Supplied material
--- Begin ---

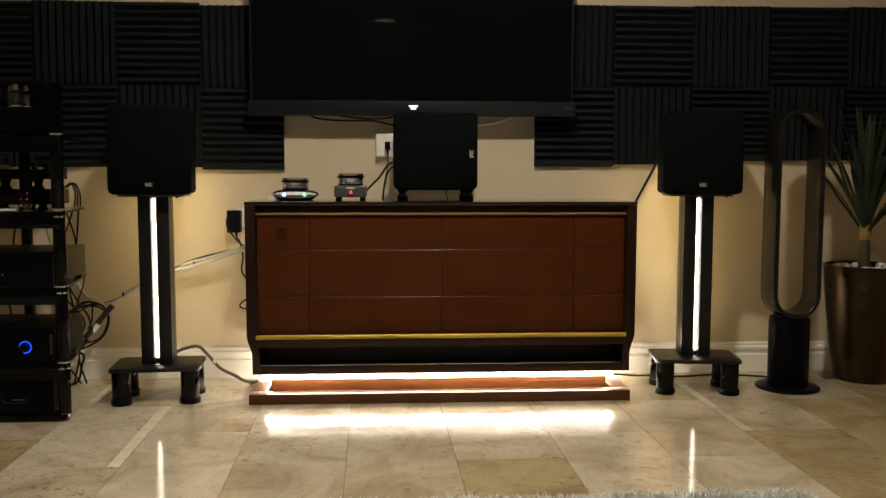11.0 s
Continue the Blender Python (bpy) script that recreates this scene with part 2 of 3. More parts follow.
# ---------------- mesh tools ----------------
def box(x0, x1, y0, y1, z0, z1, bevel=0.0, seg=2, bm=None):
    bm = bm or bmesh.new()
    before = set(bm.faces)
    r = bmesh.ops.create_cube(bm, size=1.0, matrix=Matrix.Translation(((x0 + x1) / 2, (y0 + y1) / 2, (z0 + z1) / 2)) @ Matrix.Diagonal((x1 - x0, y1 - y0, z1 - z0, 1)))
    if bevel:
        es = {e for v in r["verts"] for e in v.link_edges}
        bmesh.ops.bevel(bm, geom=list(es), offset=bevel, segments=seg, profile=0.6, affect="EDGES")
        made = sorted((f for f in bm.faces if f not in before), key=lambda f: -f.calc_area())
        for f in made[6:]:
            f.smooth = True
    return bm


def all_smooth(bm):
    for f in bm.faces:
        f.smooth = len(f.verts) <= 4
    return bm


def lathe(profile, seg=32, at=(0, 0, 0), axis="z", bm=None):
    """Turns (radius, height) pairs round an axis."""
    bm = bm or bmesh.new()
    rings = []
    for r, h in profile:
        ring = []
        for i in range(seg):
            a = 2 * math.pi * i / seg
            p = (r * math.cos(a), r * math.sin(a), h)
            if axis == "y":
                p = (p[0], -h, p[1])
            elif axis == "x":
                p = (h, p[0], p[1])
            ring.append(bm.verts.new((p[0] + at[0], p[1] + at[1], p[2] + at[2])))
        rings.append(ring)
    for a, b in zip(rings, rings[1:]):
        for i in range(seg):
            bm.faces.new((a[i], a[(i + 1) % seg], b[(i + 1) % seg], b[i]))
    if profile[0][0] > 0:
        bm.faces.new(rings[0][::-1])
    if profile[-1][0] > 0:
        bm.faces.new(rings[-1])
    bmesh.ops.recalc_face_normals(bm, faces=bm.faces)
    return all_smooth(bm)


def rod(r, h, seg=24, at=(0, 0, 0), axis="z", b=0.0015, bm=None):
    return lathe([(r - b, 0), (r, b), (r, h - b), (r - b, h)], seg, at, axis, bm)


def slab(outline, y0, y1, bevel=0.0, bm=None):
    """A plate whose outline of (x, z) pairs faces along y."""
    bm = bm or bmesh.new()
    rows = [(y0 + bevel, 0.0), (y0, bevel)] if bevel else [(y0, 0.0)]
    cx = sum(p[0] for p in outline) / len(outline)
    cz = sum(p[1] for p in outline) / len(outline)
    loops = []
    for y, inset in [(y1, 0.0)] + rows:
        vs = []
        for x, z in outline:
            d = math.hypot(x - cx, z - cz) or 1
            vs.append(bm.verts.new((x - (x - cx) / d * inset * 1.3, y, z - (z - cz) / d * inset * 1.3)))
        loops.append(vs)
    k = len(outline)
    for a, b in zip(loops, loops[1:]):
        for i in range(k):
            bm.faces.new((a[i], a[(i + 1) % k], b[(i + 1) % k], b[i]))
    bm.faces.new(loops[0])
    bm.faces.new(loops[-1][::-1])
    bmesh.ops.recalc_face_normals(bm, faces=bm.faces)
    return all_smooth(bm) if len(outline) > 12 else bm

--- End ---

Prompt
Take the listing above and print it exactly, apart from the pictures.

Reply
11.0 s
Continue the Blender Python (bpy) script that recreates this scene with part 2 of 3. More parts follow.
# ---------------- mesh tools ----------------
def box(x0, x1, y0, y1, z0, z1, bevel=0.0, seg=2, bm=None):
    bm = bm or bmesh.new()
    before = set(bm.faces)
    r = bmesh.ops.create_cube(bm, size=1.0, matrix=Matrix.Translation(((x0 + x1) / 2, (y0 + y1) / 2, (z0 + z1) / 2)) @ Matrix.Diagonal((x1 - x0, y1 - y0, z1 - z0, 1)))
    if bevel:
        es = {e for v in r["verts"] for e in v.link_edges}
        bmesh.ops.bevel(bm, geom=list(es), offset=bevel, segments=seg, profile=0.6, affect="EDGES")
        made = sorted((f for f in bm.faces if f not in before), key=lambda f: -f.calc_area())
        for f in made[6:]:
            f.smooth = True
    return bm


def all_smooth(bm):
    for f in bm.faces:
        f.smooth = len(f.verts) <= 4
    return bm


def lathe(profile, seg=32, at=(0, 0, 0), axis="z", bm=None):
    """Turns (radius, height) pairs round an axis."""
    bm = bm or bmesh.new()
    rings = []
    for r, h in profile:
        ring = []
        for i in range(seg):
            a = 2 * math.pi * i / seg
            p = (r * math.cos(a), r * math.sin(a), h)
            if axis == "y":
                p = (p[0], -h, p[1])
            elif axis == "x":
                p = (h, p[0], p[1])
            ring.append(bm.verts.new((p[0] + at[0], p[1] + at[1], p[2] + at[2])))
        rings.append(ring)
    for a, b in zip(rings, rings[1:]):
        for i in range(seg):
            bm.faces.new((a[i], a[(i + 1) % seg], b[(i + 1) % seg], b[i]))
    if profile[0][0] > 0:
        bm.faces.new(rings[0][::-1])
    if profile[-1][0] > 0:
        bm.faces.new(rings[-1])
    bmesh.ops.recalc_face_normals(bm, faces=bm.faces)
    return all_smooth(bm)


def rod(r, h, seg=24, at=(0, 0, 0), axis="z", b=0.0015, bm=None):
    return lathe([(r - b, 0), (r, b), (r, h - b), (r - b, h)], seg, at, axis, bm)


def slab(outline, y0, y1, bevel=0.0, bm=None):
    """A plate whose outline of (x, z) pairs faces along y."""
    bm = bm or bmesh.new()
    rows = [(y0 + bevel, 0.0), (y0, bevel)] if bevel else [(y0, 0.0)]
    cx = sum(p[0] for p in outline) / len(outline)
    cz = sum(p[1] for p in outline) / len(outline)
    loops = []
    for y, inset in [(y1, 0.0)] + rows:
        vs = []
        for x, z in outline:
            d = math.hypot(x - cx, z - cz) or 1
            vs.append(bm.verts.new((x - (x - cx) / d * inset * 1.3, y, z - (z - cz) / d * inset * 1.3)))
        loops.append(vs)
    k = len(outline)
    for a, b in zip(loops, loops[1:]):
        for i in range(k):
            bm.faces.new((a[i], a[(i + 1) % k], b[(i + 1) % k], b[i]))
    bm.faces.new(loops[0])
    bm.faces.new(loops[-1][::-1])
    bmesh.ops.recalc_face_normals(bm, faces=bm.faces)
    return all_smooth(bm) if len(outline) > 12 else bm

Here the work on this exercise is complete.